* _TASK INPUT_:
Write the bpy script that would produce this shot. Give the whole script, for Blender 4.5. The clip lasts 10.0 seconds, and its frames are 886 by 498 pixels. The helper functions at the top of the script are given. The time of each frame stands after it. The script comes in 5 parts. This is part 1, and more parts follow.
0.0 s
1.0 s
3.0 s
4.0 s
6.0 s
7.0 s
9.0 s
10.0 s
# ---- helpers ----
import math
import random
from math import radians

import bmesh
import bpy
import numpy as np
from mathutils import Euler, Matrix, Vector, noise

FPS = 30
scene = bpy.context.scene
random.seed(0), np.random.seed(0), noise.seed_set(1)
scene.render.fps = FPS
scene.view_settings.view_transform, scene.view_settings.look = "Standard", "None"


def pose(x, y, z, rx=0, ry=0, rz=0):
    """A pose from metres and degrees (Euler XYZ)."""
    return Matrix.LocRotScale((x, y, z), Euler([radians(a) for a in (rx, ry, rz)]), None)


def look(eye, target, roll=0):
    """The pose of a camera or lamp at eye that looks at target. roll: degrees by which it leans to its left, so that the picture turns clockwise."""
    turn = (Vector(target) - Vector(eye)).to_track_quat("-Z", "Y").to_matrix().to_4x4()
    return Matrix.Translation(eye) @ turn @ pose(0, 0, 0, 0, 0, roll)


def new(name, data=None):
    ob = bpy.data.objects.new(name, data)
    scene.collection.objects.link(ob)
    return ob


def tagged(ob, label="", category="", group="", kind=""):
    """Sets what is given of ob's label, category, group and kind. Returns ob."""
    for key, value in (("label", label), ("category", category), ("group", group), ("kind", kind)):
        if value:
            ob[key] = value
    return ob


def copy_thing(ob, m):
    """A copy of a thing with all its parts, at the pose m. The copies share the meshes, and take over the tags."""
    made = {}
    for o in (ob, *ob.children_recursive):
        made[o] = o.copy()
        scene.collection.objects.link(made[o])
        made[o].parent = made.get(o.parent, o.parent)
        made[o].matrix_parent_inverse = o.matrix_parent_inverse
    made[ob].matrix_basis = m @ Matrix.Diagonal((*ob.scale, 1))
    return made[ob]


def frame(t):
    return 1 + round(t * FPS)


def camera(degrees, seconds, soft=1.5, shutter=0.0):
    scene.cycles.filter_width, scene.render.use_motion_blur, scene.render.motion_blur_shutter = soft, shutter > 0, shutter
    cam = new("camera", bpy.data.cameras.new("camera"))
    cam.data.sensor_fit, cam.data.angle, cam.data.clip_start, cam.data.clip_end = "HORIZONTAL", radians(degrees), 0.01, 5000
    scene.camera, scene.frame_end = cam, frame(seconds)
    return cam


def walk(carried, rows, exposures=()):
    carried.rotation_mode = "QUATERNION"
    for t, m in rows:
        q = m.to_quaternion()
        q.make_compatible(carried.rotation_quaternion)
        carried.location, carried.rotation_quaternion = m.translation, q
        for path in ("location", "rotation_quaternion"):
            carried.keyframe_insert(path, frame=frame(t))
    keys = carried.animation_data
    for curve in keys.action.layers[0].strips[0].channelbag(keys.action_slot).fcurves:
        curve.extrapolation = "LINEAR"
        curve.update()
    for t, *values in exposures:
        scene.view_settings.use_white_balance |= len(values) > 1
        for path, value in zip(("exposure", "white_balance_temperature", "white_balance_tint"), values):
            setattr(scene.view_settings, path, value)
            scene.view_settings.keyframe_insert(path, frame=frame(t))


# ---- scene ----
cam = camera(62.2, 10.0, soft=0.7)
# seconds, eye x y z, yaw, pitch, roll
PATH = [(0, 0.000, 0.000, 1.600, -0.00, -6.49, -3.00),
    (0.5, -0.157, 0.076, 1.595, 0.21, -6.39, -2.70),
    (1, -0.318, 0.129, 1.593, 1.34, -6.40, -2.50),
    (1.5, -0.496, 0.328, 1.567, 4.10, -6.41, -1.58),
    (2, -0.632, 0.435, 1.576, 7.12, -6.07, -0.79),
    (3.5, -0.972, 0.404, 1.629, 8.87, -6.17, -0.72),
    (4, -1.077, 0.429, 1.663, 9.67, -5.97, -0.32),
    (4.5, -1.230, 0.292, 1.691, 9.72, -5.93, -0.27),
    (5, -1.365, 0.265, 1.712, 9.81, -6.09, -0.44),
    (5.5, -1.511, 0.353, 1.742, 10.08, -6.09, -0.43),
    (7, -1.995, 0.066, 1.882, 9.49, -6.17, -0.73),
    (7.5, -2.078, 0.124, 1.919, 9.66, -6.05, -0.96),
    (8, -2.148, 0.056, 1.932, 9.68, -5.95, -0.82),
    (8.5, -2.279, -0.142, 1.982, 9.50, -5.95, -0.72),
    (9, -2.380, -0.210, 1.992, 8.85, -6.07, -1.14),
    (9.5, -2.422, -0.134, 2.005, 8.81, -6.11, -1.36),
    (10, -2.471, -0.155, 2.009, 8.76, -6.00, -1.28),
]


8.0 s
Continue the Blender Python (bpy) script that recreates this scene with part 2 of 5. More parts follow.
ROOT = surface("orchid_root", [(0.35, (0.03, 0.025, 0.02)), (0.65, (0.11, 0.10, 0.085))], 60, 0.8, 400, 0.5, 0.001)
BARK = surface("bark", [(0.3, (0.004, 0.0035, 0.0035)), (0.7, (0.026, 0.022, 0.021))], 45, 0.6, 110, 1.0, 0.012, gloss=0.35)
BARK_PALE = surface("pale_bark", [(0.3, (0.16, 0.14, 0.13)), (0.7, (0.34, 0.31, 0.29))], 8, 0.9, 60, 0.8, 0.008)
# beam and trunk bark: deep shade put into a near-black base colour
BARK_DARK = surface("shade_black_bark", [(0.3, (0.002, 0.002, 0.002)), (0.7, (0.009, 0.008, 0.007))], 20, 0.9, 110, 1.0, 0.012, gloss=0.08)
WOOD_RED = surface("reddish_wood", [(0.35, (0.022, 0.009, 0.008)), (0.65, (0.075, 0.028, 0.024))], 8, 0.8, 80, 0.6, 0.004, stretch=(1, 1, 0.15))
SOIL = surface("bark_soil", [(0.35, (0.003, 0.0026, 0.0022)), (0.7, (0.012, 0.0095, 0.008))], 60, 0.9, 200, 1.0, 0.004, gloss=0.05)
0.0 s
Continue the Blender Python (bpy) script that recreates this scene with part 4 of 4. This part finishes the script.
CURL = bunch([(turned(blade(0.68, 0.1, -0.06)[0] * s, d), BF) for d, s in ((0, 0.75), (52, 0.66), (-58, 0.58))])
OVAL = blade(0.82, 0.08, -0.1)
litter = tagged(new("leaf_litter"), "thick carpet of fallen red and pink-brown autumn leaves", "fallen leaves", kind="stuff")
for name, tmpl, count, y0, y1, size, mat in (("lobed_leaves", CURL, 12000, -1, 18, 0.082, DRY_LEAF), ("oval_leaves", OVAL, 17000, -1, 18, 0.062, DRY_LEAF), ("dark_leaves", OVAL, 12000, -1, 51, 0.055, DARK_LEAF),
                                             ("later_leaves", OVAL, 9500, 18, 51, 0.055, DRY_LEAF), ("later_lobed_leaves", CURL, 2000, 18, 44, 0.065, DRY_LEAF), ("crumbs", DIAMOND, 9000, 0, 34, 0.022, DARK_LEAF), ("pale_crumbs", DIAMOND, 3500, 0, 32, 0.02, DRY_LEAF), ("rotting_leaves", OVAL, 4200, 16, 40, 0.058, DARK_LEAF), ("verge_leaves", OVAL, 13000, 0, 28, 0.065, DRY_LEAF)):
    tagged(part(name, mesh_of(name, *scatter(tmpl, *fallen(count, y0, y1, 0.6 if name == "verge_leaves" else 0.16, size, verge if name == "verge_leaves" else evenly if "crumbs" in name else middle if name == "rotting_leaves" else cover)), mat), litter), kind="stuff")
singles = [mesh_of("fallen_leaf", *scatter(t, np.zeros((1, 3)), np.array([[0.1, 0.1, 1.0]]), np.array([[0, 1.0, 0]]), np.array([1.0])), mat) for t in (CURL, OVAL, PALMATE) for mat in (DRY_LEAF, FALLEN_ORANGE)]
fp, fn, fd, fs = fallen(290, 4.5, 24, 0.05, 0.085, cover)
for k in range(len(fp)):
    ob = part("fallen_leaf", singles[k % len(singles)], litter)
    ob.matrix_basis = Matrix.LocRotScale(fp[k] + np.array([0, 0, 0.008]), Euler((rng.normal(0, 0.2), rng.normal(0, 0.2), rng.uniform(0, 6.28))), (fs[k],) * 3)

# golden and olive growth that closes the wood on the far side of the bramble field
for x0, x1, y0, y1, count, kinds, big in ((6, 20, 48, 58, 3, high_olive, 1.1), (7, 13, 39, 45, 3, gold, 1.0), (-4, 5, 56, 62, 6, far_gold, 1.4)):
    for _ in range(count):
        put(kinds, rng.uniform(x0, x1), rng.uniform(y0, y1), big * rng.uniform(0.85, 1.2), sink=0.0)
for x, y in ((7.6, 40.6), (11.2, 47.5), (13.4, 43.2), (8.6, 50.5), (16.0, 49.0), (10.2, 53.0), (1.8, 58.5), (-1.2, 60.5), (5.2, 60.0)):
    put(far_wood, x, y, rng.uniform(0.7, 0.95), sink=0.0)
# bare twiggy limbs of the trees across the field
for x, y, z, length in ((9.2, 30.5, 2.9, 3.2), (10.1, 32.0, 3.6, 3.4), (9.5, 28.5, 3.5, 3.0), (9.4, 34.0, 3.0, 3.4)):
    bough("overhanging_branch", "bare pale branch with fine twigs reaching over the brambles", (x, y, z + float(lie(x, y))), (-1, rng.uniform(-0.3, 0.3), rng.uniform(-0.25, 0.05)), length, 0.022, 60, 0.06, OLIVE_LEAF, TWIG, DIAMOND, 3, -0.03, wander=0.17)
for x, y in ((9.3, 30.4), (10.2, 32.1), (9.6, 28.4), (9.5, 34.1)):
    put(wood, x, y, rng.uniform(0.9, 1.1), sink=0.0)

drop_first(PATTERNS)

* _WHAT IS NEEDED_: Please reproduce exactly the lines above, beginning with the first and ending with the line that contains "# ---- helpers", and include nothing outside that range.

* _RESPONSE_:
Write the bpy script that would produce this shot. Give the whole script, for Blender 4.5. The clip lasts 10.0 seconds, and its frames are 886 by 498 pixels. The helper functions at the top of the script are given. The time of each frame stands after it. The script comes in 5 parts. This is part 1, and more parts follow.
0.0 s
1.0 s
3.0 s
4.0 s
6.0 s
7.0 s
9.0 s
10.0 s
# ---- helpers ----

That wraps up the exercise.